start

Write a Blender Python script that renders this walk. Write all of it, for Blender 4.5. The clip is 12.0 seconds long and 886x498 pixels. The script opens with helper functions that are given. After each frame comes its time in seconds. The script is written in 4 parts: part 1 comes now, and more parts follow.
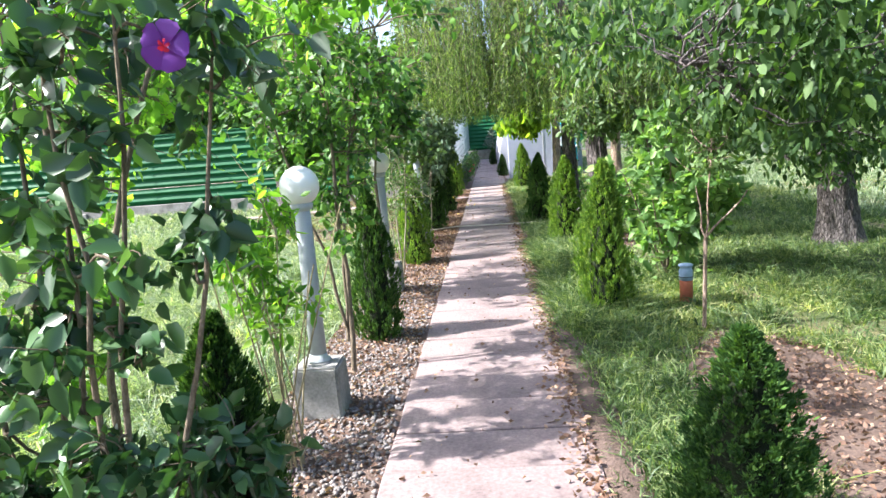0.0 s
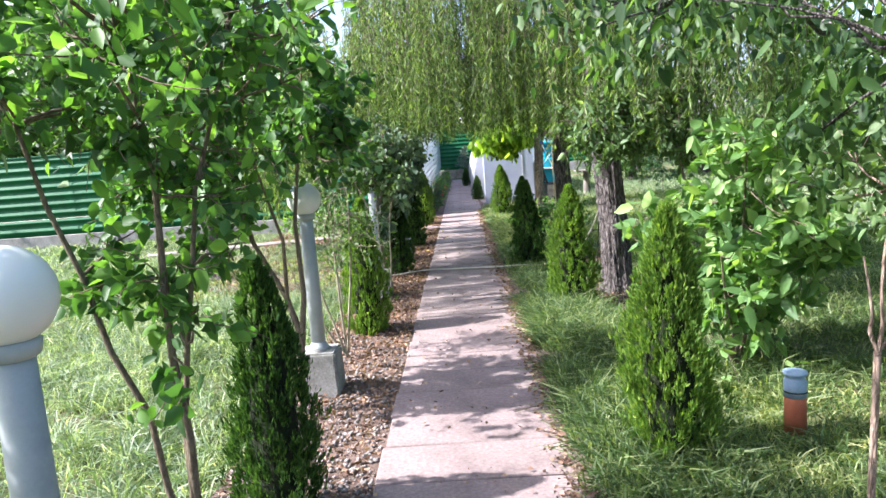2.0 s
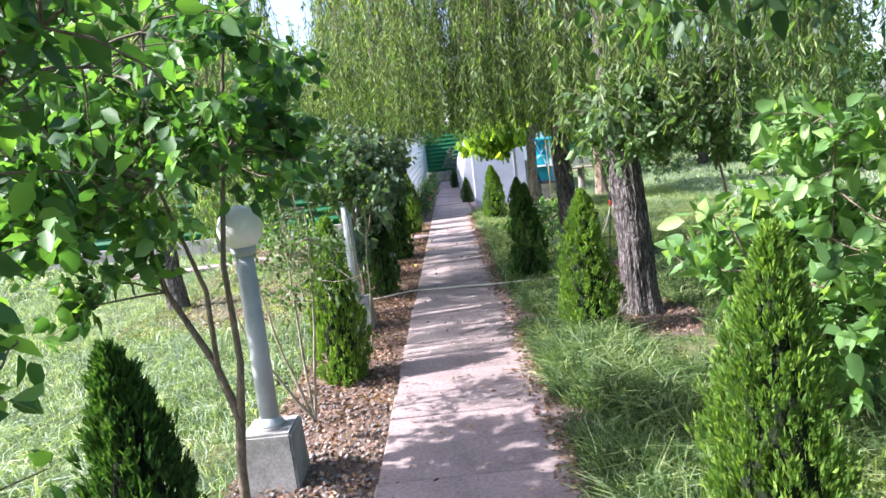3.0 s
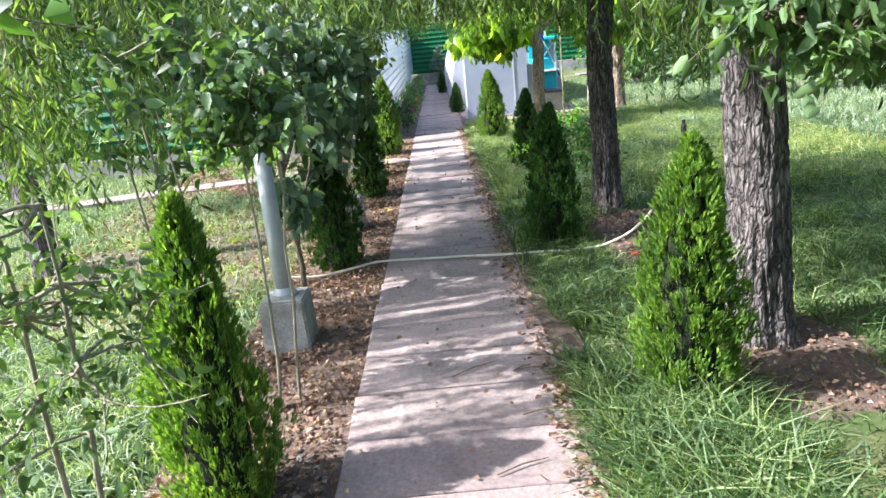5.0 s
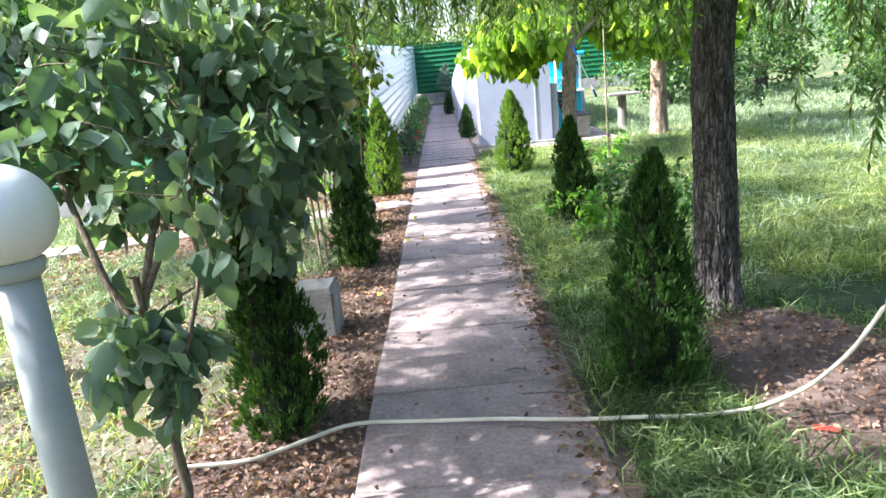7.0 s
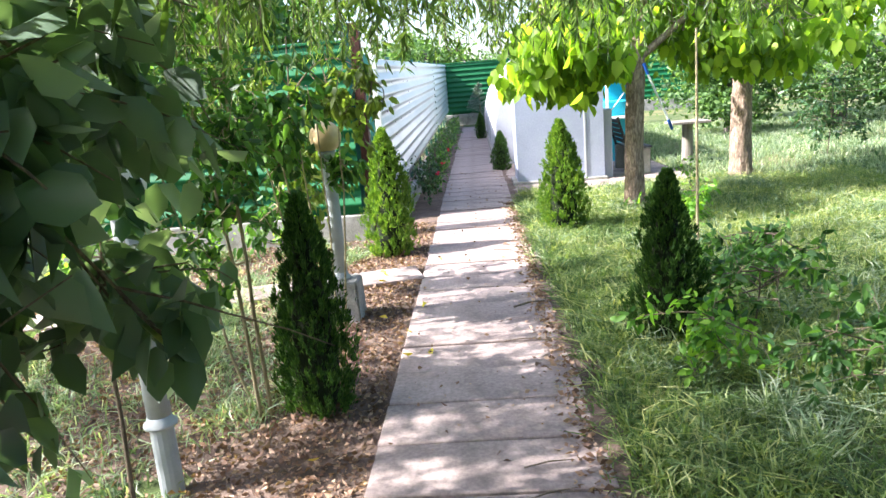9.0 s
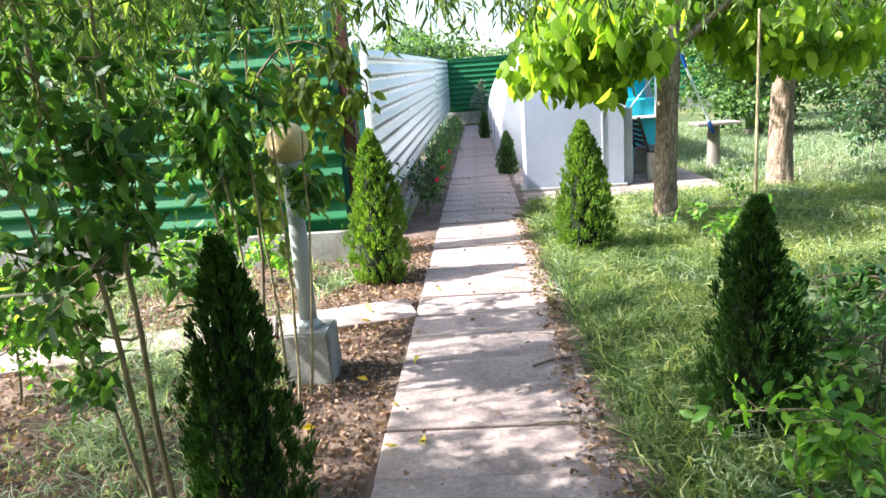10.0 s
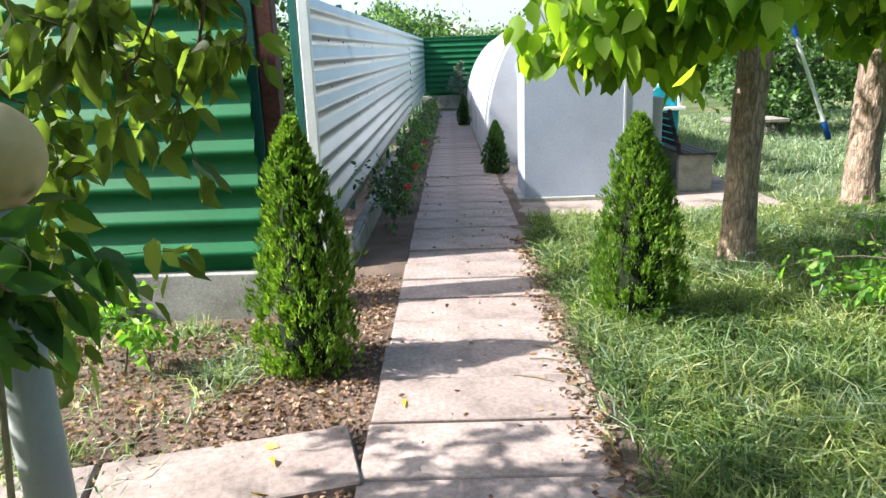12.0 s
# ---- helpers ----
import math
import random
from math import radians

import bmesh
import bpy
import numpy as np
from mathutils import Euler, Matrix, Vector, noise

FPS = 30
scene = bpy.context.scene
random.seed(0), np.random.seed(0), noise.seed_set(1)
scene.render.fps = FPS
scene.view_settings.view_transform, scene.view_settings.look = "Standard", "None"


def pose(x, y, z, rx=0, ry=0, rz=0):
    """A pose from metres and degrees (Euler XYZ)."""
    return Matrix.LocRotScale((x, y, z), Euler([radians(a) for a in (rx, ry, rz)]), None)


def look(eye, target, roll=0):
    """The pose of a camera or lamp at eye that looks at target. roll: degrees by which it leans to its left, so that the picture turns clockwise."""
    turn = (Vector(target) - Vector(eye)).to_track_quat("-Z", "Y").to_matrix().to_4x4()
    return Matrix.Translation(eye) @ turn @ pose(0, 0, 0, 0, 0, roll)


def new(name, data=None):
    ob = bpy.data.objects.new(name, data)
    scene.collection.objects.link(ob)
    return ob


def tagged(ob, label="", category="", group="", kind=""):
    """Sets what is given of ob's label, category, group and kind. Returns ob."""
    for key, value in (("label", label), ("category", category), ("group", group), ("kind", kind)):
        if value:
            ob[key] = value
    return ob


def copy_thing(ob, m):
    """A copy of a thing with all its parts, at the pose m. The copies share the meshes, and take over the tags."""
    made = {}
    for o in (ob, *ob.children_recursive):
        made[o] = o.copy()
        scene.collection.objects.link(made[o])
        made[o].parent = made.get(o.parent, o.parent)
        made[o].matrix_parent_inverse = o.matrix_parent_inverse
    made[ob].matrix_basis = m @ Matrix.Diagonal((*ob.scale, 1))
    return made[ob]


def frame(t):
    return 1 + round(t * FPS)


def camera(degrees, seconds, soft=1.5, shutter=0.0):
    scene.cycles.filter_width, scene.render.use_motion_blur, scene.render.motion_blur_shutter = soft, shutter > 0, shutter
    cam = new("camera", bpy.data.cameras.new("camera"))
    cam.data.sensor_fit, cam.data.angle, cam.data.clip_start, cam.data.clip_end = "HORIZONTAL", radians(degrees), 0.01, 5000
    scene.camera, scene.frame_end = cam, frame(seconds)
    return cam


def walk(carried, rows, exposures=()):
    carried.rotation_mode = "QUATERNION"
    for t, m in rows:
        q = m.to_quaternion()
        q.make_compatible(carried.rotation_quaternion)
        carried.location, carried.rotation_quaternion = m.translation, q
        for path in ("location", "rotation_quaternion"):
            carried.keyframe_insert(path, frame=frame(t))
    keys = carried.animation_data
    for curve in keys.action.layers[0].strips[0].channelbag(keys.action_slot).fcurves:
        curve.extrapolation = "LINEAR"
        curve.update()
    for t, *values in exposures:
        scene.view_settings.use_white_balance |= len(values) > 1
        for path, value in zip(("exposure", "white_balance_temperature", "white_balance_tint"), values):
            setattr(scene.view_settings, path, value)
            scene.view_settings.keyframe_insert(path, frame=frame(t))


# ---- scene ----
cam = camera(66.0, 12.0)
PATH = [
    (0, (0.091, -0.529, 1.54), (-0.064, 1.438, 1.216), -4.6),
    (0.5, (0.084, 0.021, 1.555), (-0.057, 1.992, 1.246), -4.5),
    (1, (0.039, 0.629, 1.558), (-0.08, 2.603, 1.258), -4.4),
    (1.5, (0.06, 1.246, 1.558), (-0.026, 3.223, 1.269), -4.3),
    (2, (0.022, 1.858, 1.567), (-0.046, 3.837, 1.289), -4.3),
    (2.5, (0.027, 2.431, 1.589), (-0.02, 4.413, 1.321), -4.4),
    (3, (0.021, 3.05, 1.583), (-0.02, 5.03, 1.305), -6.6),
    (4.8, (0.031, 5.43, 1.596), (0.02, 7.35, 1.035), -5.6),
    (5, (0.027, 5.699, 1.593), (0.0, 7.62, 1.037), -5.7),
    (5.5, (0.053, 6.329, 1.574), (0.014, 8.264, 1.069), -4.9),
    (6, (0.026, 6.932, 1.576), (-0.003, 8.883, 1.135), -4.1),
    (6.5, (0.026, 7.527, 1.558), (0.005, 9.471, 1.089), -4.5),
    (7, (-0.028, 8.118, 1.542), (-0.062, 10.053, 1.039), -5.5),
    (7.5, (-0.014, 8.699, 1.554), (-0.037, 10.642, 1.081), -5.4),
    (7.7, (-0.026, 8.943, 1.558), (-0.058, 10.891, 1.104), -5.1),
    (9.3, (0.053, 10.878, 1.567), (-0.073, 12.825, 1.126), -4.8),
    (9.5, (0.04, 11.12, 1.564), (-0.079, 13.068, 1.127), -5.1),
    (10, (0.007, 11.702, 1.545), (-0.113, 13.646, 1.093), -4.2),
    (10.5, (0.016, 12.303, 1.523), (-0.088, 14.245, 1.055), -2.9),
    (11, (-0.052, 12.909, 1.508), (-0.137, 14.849, 1.03), -2.0),
    (11.5, (-0.062, 13.498, 1.476), (-0.122, 15.436, 0.986), -1.9),
    (12, (-0.115, 14.075, 1.455), (-0.151, 16.011, 0.954), -2.1),
]
walk(cam, [(t, look(eye, target, roll)) for t, eye, target, roll in PATH],
     [(0.0, 1.82, 6100, 15), (1.5, 1.68, 6050, 17), (3.0, 1.77, 5900, 20), (5.2, 1.8, 5900, 13), (6.6, 2.05, 5850, 15), (7.6, 2.4, 6050, 18), (9.5, 2.08, 6250, 13), (10.5, 1.9, 6300, 10), (12.0, 1.5, 6300, 8)])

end

▶ **Written task**:
Exactly as written, return the lines from the line containing "what is given" through the line containing "shutter > 0, shutter", both included.

▶ **Written reply**:
    """Sets what is given of ob's label, category, group and kind. Returns ob."""
    for key, value in (("label", label), ("category", category), ("group", group), ("kind", kind)):
        if value:
            ob[key] = value
    return ob


def copy_thing(ob, m):
    """A copy of a thing with all its parts, at the pose m. The copies share the meshes, and take over the tags."""
    made = {}
    for o in (ob, *ob.children_recursive):
        made[o] = o.copy()
        scene.collection.objects.link(made[o])
        made[o].parent = made.get(o.parent, o.parent)
        made[o].matrix_parent_inverse = o.matrix_parent_inverse
    made[ob].matrix_basis = m @ Matrix.Diagonal((*ob.scale, 1))
    return made[ob]


def frame(t):
    return 1 + round(t * FPS)


def camera(degrees, seconds, soft=1.5, shutter=0.0):
    scene.cycles.filter_width, scene.render.use_motion_blur, scene.render.motion_blur_shutter = soft, shutter > 0, shutter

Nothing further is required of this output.